Halle 2017: Alexander Zverev fights back to beat Gasquet and set dream final vs Federer
Alexander Zverev will play Roger Federer in the final in Halle after battling past Frenchman Richard Gasquet
As if one battle of the generations in one afternoon was not enough, the victory of 35-year-old Roger Federer over 21-year-old Karen Khachanov was followed by another. The 31-year-old Richard Gasquet would take on 20-year-old German star, Alexander Zverev, to contest the other final place in Halle.
Gasquet, though a former top-10 player, was not the most hotly tipped to reach the semis here: His form has so often been affected by injury in recent seasons, particularly repeated back problems and, this year, an appendectomy, that he was currently ranked 30, but here was a man who has always had flair in buckets.
He was world junior No1 after claiming both the French and US Open junior titles. He won his very first match against Roger Federer as a teenager well over a decade ago and has twice been a semi-finalist at Wimbledon. What’s more, the first two titles he ever won were on grass.
But Zverev is perhaps the most impressive of the #NextGen players making their mark on the senior tour. As well as being a finalist here in Halle last year, he had three titles this year, one of them the hugely prestigious Rome Masters, and was not just the leader by some margin in the Race to Milan—for the best players age 21 and under—but was a serious contender for the main-tour finale at the O2 after breaking the top 10 last month.

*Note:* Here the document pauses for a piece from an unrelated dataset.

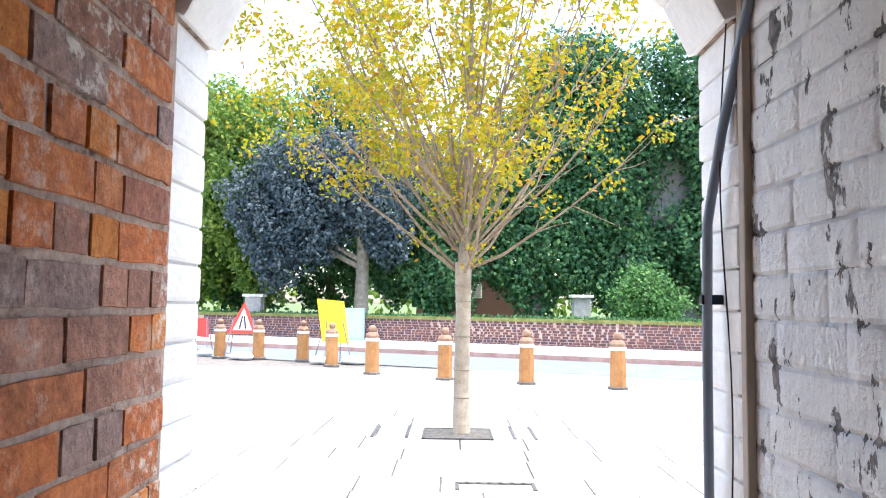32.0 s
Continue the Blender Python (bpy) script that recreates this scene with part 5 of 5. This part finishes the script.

Zverev has many assets on a tennis court: huge power from the back of the court and on serve, plus not a little agility in the front of the court from the doubles tennis he plays with his elder brother.
But perhaps his greatest strength is his confidence and mental determination. Witness his comeback against No7 seed Roberto Bautista Agut after losing the first set tie-break to reach this semi-final. And the young German’s performance across the board this week had been good: He was yet to drop serve.
But Gasquet would present as big a test as anyone in a thrilling three-setter that produced points of high quality, as both players went on the offensive at every opportunity. Indeed it was a pleasure to see Gasquet, who in recent years has often retreated to the back of the court, taking the ball on the front foot and going after the Zverev serve. It was almost possible to see why the single-hander was once dubbed a ‘young Federer’.
They exchanged early breaks, then stood toe-to-toe until the 10th game: a break for the aggressive Gasquet, 6-4.
The Frenchman continued in the same vein in the second set with a love hold, and had the chance to break in the second, but Zverev—showing all that mental resolve—held. Then it was Gasquet’s turn to hold off a break point in the third game, but come the fifth, the German got the breakthrough and hammered home the point to hold with two aces.
Gasquet still did not hold back, and slotted a glorious forehand winner to hold for 4-5, but Zverev’s serving was ruthless in holding for the set, 6-4.
It was nip and tuck in a pulsating third set, though Gasquet’s touch seemed to be back, and he made a handful of drop-shot winners in edging to 3-3. Then it was the Zverev power that took control, and at the second attempt, he broke the Frenchman with a forehand winner—and aced again to hold for 5-3.
In the end, indeed, it was the German’s stronger serving that won the day as Gasquet’s first-serve level dropped close to 50 percent, and that was an open invitation to Zverev’s baseline power. Gasquet held off two break points but double faulted twice in a tired final game. The brightest star among the new wave of players made had his second final here, 6-3.
That sets perhaps the perfect final showdown for the tournament: Zverev made such a breakthrough here last year, and has gone on to fly the German flag with a maturity beyond his years. That he beat Federer here, too, gives a title match against that very man an extra spice to proceedings.
Perhaps the young man, with the confidence from that win, plus almost two hours in which to groove his game against another single-handed backhand, will enter the final as favourite. He may even be the favourite with the German crowd.
But then again, Federer has risen to some extraordinary tests this year already, not least beating six top-10 players this season to claim the Australian Open, Indian Wells and Miami titles, including beating Rafael Nadal in all three tournaments.
And if there is one place he loves—and is loved—more than anywhere, it is in Halle. He could be, even against Zverev, the favourite on both counts.